The drawbacks of a Marxist approach to rhetoric are not quite as easily explained, but are equally present. First and foremost is the extreme politicization of rhetorical understanding and basic consciousness — something that is an unavoidable and even explicitly important part of Marx's theory. Truly everything is political in Marx's view, and this can make discussions and dialogues with other rhetorical theories and theorists quite difficult when this basic premise of politicization is disputed. The other foundational element of Marx's theory — namely, that all rhetorical interpretations and understandings are tied to class and economics — is the very concretization of rhetoric that makes the theory so important and revolutionary. Yet it can also produce incredibly narrow and arguably myopic readings of certain texts that are meant to exist outside of the concrete and material world. The Marxist argument is, of course, that no text can actually exist outside of the material facts of its creation, but this insistence highly limits the possible interpretations of texts that are more "artistic" or non-fact-based, such as poetry. As scholars of Marxist criticism have noted, this tension between materialist determinism and aesthetic openness remains one of the central unresolved problems in the tradition.

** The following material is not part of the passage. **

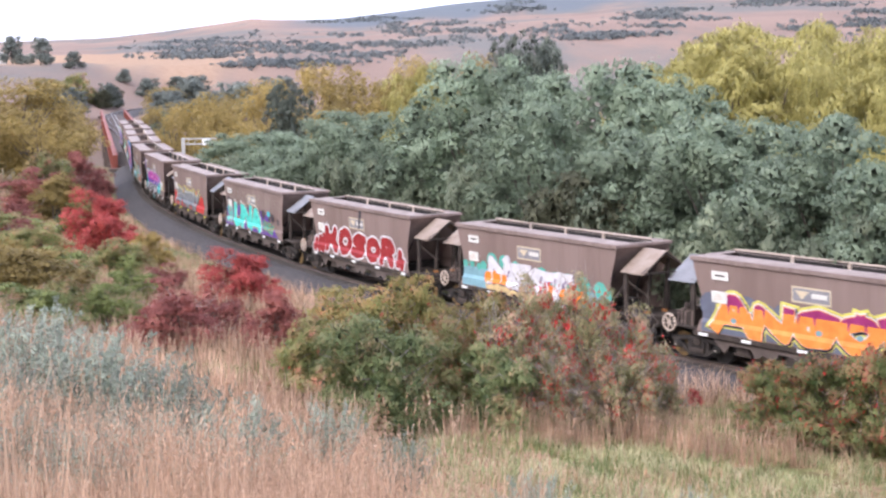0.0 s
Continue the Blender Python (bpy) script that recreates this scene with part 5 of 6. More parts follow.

Karl Marx is rightly considered one of the most important critics and philosophers of the modern era, not necessarily because he was correct in all of his conclusions, but because his conclusions were profound departures from existing thought. Though his work does not explicitly deal with rhetoric to a large degree, the implications of his writings on the nature of human thought and consciousness are undeniably related to rhetorical theory. Though there are significant drawbacks to adopting a solely Marxist approach to rhetorical interpretation and creation, there are many benefits to the ability to see through a Marxist lens.